Actually I meant the latter, but this is a good idea too.

Data.Map.AVL?

> If you mean the latter, I'm not keen on this because it would mean
> duplication of a lot of code for the new type, and I'm not sure that
> it would be an optimisation at all. I considered this but decided
> against it on the grounds that I suspect a major contributor to
> the true cost of tree operations is heap burn rate. The AVL tree
> type has only 3 fields in each constructor (not 5 as with the Map
> type for example), and the code was carefully written to avoid
> unnecessary heap construction wherever possible. Doing this would
> result in 4 fields in each constructor.

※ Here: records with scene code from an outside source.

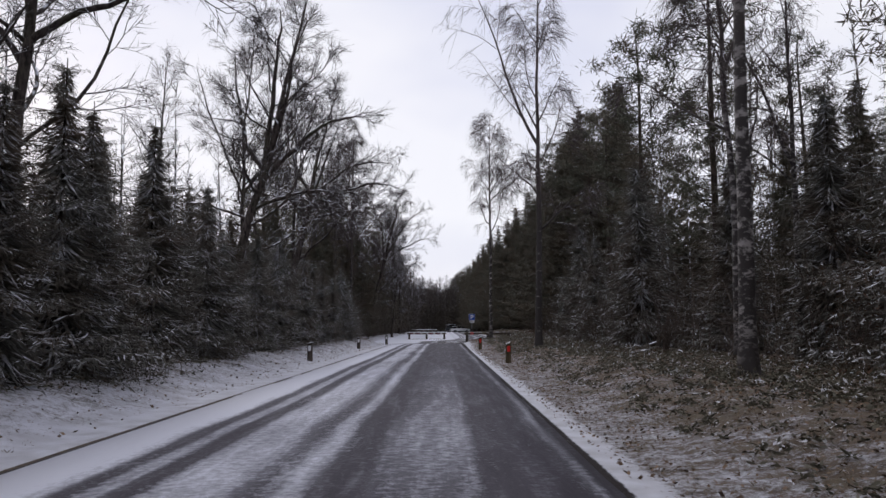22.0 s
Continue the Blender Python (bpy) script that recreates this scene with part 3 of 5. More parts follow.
def spruce_mesh(seed, h, radius, clear=0.03, whorls=24, per=7, fine=1.0, ragged=0.25, sub=2, thin=1.0):
    """Trunk and needle boughs of a spruce."""
    rng = np.random.default_rng(seed)
    trunk, crown = Wood(), Wood()
    trunk.tube([(0, 0, -0.1), (0, 0, 0.3 * h), (0, 0, 0.7 * h), (0, 0, h)], [0.016 * h * 0.6, 0.014 * h * 0.55, 0.007 * h * 0.6, 0.01], 7)
    bb, tt, ww, ss = [], [], [], []
    for i in range(whorls):
        f = clear + (0.985 - clear) * ((i + rng.uniform(-0.3, 0.3)) / whorls)
        f = max(f, clear)
        reach = radius * (1 - f) ** 0.6 * (0.35 + 0.65 * min(1, (f - clear) / 0.12 + 0.45))
        for j in range(per):
            ln = max(reach * rng.uniform(1 - ragged * 2, 1 + ragged), 0.12)
            az = rng.uniform(0, 2 * math.pi)
            out = np.array([math.cos(az), math.sin(az), 0.0])
            z0 = f * h + rng.uniform(-0.02, 0.02) * h
            sag = ln * rng.uniform(0.12, 0.42) * (1 - 0.9 * f)
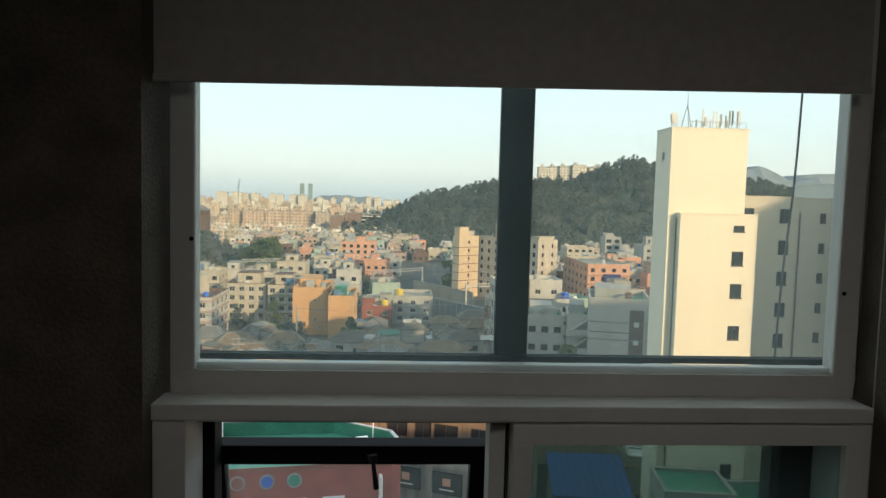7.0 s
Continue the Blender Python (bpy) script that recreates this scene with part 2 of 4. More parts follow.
FAR_DARK = far_facade("far_dark_glass", (0.06, 0.075, 0.09), 0.05)
FAR_WHITE = far_facade("far_white_blocks", (0.58, 0.54, 0.46), 0.18)
# horizon hills: the haze over them is painted in as blue-grey
FAR_HILL_HAZE = paint("far_hill", (0.19, 0.23, 0.26), 0.95, 0.01, 0.15, 0)


# ---- builders ----
class Shape:
    """Collects faces in metres and turns them into one mesh."""

    def __init__(self):
        self.v, self.f = [], []

    def face(self, *pts):
        i = len(self.v)
        self.v.extend(pts)
        self.f.append(tuple(range(i, i + len(pts))))
        return self

    def solid(self, bottom, top):
        """A closed solid between two rings of as many points."""
        i, k = len(self.v), len(bottom)
        self.v.extend([*bottom, *top])
        self.f.append(tuple(i + j for j in reversed(range(k))))
        self.f.append(tuple(i + k + j for j in range(k)))
        for j in range(k):
            self.f.append((i + j, i + (j + 1) % k, i + k + (j + 1) % k, i + k + j))
        return self

    def box(self, x0, x1, y0, y1, z0, z1):
        r = ((x0, y0), (x1, y0), (x1, y1), (x0, y1))
        return self.solid([(a, b, z0) for a, b in r], [(a, b, z1) for a, b in r])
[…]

The total space overhead for the tree would be smaller, because the pair
constructor is inlined.  5 words per tree node instead of 7, and one
fewer eval each time you examine a node.  However if a lot of
rebalancing happens on the tree, then being able to share the key/value
pairs might be a win.

Code duplication is clearly a problem, though.

Anyway, t'was just a thought...

>>> I'd also like to book "Data.COrdering" too, if that's OK.
>> 
>> Data.COrdering is less obviously the right thing.  Can you give some
>> motivation for the design here?
> 
> Because you you generally do end up combining values which turn out
> to be "equal", in some manner. If you don't use a function which
> returns a COrdering, then you have to either..
> 
>  Pass the comparison and combining function separately down your
>  recursive search or whatever. But this will have extra runtime
>  overhead, which is often unnecessary since the only time the
>  combining function is ever used is when the comparison returns EQ.
> 
> or..
> 
>  Use some default combining function (like pairing) and apply the
>  real combining function later. But pairing is the only reasonable
>  default combining function I can think of, and this not always
>  the right type (e.g. for pushing elements in a tree or set union),
>  and even when it's OK type wise you've still got the overhead of an
>  additional map operation (e.g for set intersection). You could get
>  around the type problem using lists I suppose, and use (++) as the
>  default combining function, but this doesn't seem very attractive
>  to me.

Right, I think I see the reasoning.

In the case of writing/pushing, the COrdering allows you to pass a
composition of a comparison and a combining function around, which looks
cleaner.  It's not obviously more efficient than passing the two
functions around, because the actual comparisons will be going through
an extra level of higher-order function (except that you've INLINEd
everything in sight, so the COrdering combinators probably disappear
:-).

In the case of lookup, it doesn't look like you need COrdering: just
apply the "combining function" to the result of genRead/genTryRead,
right?  But given that you're using COrdering for writes, using it for
read too is reasonable.

Ok, I guess I'm more or less convinced.

Cheers,
	Simon